Wednesday, June 22, 2011

Funds’ Distributor and Adviser Settle Fraud Charges Related to Subprime Mortgage-Backed Securities in Coordinated Federal-State Action

The SEC, state regulators, and FINRA have settled proceedings against an investment adviser to investment companies and a broker-dealer that underwrote and distributed the funds’ shares. Without admitting or denying the charges, the broker and adviser agreed to pay $200 million to settle fraud charges related to subprime mortgage-backed securities and a former senior portfolio manager agreed to pay penalties for his alleged misconduct, and was barred from the securities industry. The SEC brought its enforcement action in coordination with FINRA and a task force of state regulators from Alabama, Kentucky, Mississippi, Tennessee and South Carolina.
Alabama Securities Commissioner Joe Borg said that, while the SEC and the state regulators proceeded on parallel tracks, there was some overlap and also a tremendous amount of cooperation.

Commissioner Borg noted that the state regulators focused on sales practices, the SEC focused on pricing, and FINRA focused on advertising. Of the $200 million settlement fund, Commissioner Borg noted that $100 million is going into an SEC Fair Fund for the benefit of investors and $100 million into a state fund that also will be distributed to investors. He also emphasized that investors are not giving up any arbitration claims that they may have in connection with the activities of the firms. Shonita Bossier of the Kentucky Department of Financial Institutions emphasized that the proceedings put firms on notice that these types of practices will not be tolerated.

William Hicks, Associate Director for the SEC’s Atlanta Regional Office, added that this enforcement action clarifies that the SEC will deal firmly with those who abuse their responsibility to assign accurate values to securities or other assets held by funds. Robert Khuzami, Director of the SEC’s Division of Enforcement emphasized that the falsification of fund values misrepresented critical information exactly when investors needed it most, that is, when the subprime mortgage meltdown was impacting the funds.

Specifically, the SEC found that the portfolio manager instructed the fund’s accounting department to make arbitrary price adjustments to the fair values of certain portfolio securities. The price adjustments ignored lower values for those same securities provided by outside broker-dealers as part of the pricing process, and often lacked a reasonable basis. In some instances, when price information was received that was substantially lower than current portfolio values, fund accounting personnel acted at the direction of the manager and lowered values of bonds over a period of days in a series of pre-planned reductions to values at or closer to the price confirmations. As a result, during the interim days, the fund did not price those bonds at their current fair value.
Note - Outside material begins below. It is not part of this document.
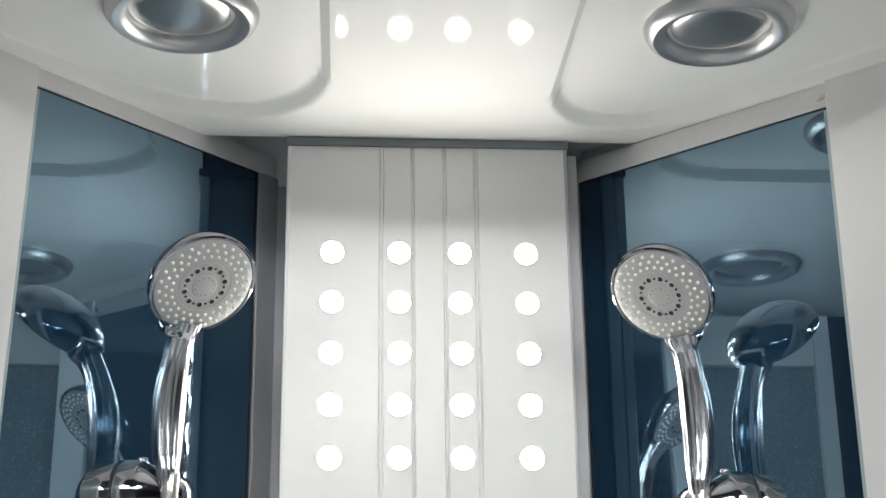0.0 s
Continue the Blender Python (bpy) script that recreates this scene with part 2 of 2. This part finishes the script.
def side_wall(name, h, sign, z_glass, z_top, s_in, s_out, label):
    """Local frame: x along the wall towards the front, y out of it into the cabin, z up."""
    m = pose(sign * h, 0, 0, 0, 0, -132.8 if sign < 0 else -45)
    flip = 1 if sign < 0 else -1          # into the cabin
    ob = empty(name, m, label, "wall", kind="structure")

    def slab(x0, x1, d0, d1, z0, z1, bev=0.0015):
        a, b = sorted((flip * d0, flip * d1))
        return box(x0, x1, a, b, z0, z1, bev)

    def leaning(bm):
        for v in bm.verts:
            v.co.x += (0.03 if sign < 0 else 0.0) * (2.0 - v.co.z)
        return bm

    part("mirror_glass", slab(s_in - 0.01, s_out + 0.07, -0.008, 0.0, 0.16, z_glass + 0.01, 0.0), MIRROR, ob, "dark blue mirrored glass")
    part("top_rail", slab(s_in - 0.045, s_out + 0.095, -0.03, 0.003, z_glass, z_top), ALU, ob, "satin aluminium rail")
    part("bottom_rail", slab(s_in - 0.045, s_out + 0.095, -0.03, 0.006, 0.13, 0.17), ALU, ob)
    part("inner_stile", slab(s_in - 0.044, s_in, -0.03, 0.005, 0.172, z_glass - 0.001), SHADED_ALU, ob, "satin aluminium stile darkened for shade")
    part("inner_gasket", slab(s_in + 0.0005, s_in + 0.0025, 0.0003, 0.0015, 0.172, z_glass - 0.001, 0.0), GASKET, ob)
    part("top_gasket", slab(s_in + 0.003, s_out, 0.0003, 0.0012, z_glass - 0.0018, z_glass - 0.0003, 0.0), GASKET, ob)
    part("glass_lip", leaning(slab(s_out - 0.004, s_out, 0.0005, 0.004, 0.172, z_glass - 0.005, 0.0)), EDGE, ob, "bright edge of the glass")
    part("post", leaning(slab(s_out + 0.0005, s_out + 0.085, -0.03, 0.0065, 0.13, z_top + 0.003, 0.002)), POST, ob, "pale silver post")
    part("back", slab(s_in - 0.045, s_out + 0.08, -0.06, -0.031, 0.12, z_top + 0.03, 0.0), ALU, ob)
    return ob


side_wall("wall_left", HL, -1, 2.082, 2.112, -0.106, 0.265, "cabin wall of dark blue mirror glass in an aluminium frame")
side_wall("wall_right", HR, 1, 2.069, 2.100, -0.096, 0.283, "cabin wall of dark blue mirror glass in an aluminium frame")


def side_panel(name, x, y0, y1, label):
    ob = empty(name, pose(x, y0, 0), label, "wall", kind="structure")
    t = 0.008 if x > 0 else -0.008
    a, b = sorted((0.0, t))
    part("frosted_pane", box(a, b, y1 - y0, 0.0, 0.15, 1.9995, 0.001), FROST, ob, "grey frosted glass with dried drops")
    a, b = sorted((t * 2.5, -t * 2))
    part("top_rail", box(a, b, y1 - y0, 0.0, 2.0, 2.098, 0.003), POST, ob, "pale silver rail")
    part("end_post", box(a, b, y1 - y0 - 0.032, y1 - y0 - 0.0005, 0.12, 2.10, 0.002), POST, ob, "slim silver end profile")
    return ob


side_panel("wall_front_left", -0.555, -0.262, -0.500, "short side wall of grey frosted glass")
side_panel("wall_front_right", 0.575, -0.252, -0.50, "short side wall of grey frosted glass")

# ---- cabin ceiling: one moulded acrylic sheet with two sunk bays ----
def soft_min(a, b, k=0.05):
    h = max(0.0, min(1.0, 0.5 + 0.5 * (b - a) / k))
    return b * (1 - h) + a * h - k * h * (1 - h)


def ceiling_height(x, y):
    z = 2.1025 - 0.004 * x
    wl = 0.7071 * (x - y + HL)
    wr = 0.7071 * (-x - y + HR)
    left = soft_min(soft_min(-0.132 - x, -0.055 - y, 0.16), wl - 0.02, 0.10)
    right = soft_min(soft_min(x - 0.150, -0.040 - y, 0.13), wr - 0.01, 0.10)
    d = max(left, right)
    t = max(0.0, min(1.0, (d + 0.004) / 0.013))
    return z + 0.016 * t * t * (3 - 2 * t)


def cabin_ceiling():
    bm = bmesh.new()
    nx, ny = 220, 110
    grid = []
    for j in range(ny + 1):
        row = []
        for i in range(nx + 1):
            x, y = -0.62 + 1.24 * i / nx, -0.62 + 0.621 * j / ny
            row.append(bm.verts.new((x, y, ceiling_height(x, y))))
        grid.append(row)
    for j in range(ny):
        for i in range(nx):
            bm.faces.new((grid[j][i], grid[j][i + 1], grid[j + 1][i + 1], grid[j + 1][i]))
    bm.normal_update()
    # a shell with a turned-down front edge
    top = bmesh.ops.extrude_face_region(bm, geom=bm.faces[:])
    for v in top["geom"]:
        if isinstance(v, bmesh.types.BMVert):
            v.co.z = 2.17
    return bm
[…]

The SEC also found that the portfolio manager screened and influenced the price confirmations obtained from at least one broker-dealer. Among other things, the broker-dealer was induced to provide interim price confirmations that were lower than the values at which the funds were valuing certain bonds, but higher than the initial confirmations that the broker-dealer had intended to provide. The interim price confirmations enabled the funds to avoid marking down the value of securities to reflect current fair value. According to the SEC’s order, through his actions the portfolio manager fraudulently prevented a reduction in the NAVs of the funds that should otherwise have occurred as a result of the deterioration in the subprime securities market in 2007. This misconduct, said the SEC, occurred in the context of a nearly complete failure to employ the fair valuation policies and procedures adopted by the funds’ boards of directors to fair value the funds’ portfolio securities

Many of the securities held by the funds and backed by subprime mortgages lacked readily available market quotations and, as a result, were required by the Investment Company Act to be priced by the funds’ boards of directors, using fair value methods. Under Section 2(a)(41)(B) of the Investment Company Act, the funds were required to use market values for portfolio securities with readily available market quotations and use fair value for all other portfolio assets, as determined in good faith by the board of directors. The fair value of securities for which market quotations are not readily available is the price the funds would reasonably expect to receive on a current sale of the securities

Under the state consent orders, the firms were prohibited from creating, offering or selling any proprietary funds for a period of two years. Further, if the firms form and sell any proprietary investment products before January 1, 2016, for three years the firms are required to retain an independent auditor acceptable to the SEC and state securities regulators from Alabama, Kentucky, Mississippi, South Carolina and Tennessee.

Also, for the next three years, the firms must provide special mandatory training to all of their registered agents and investment adviser representatives, which is required to be comprehensive for each of the products and offerings sold or recommended to clients. The firms must also conduct training on suitability and risks of investments. They are also prohibited from having one person simultaneously hold the positions of general counsel and chief compliance officer.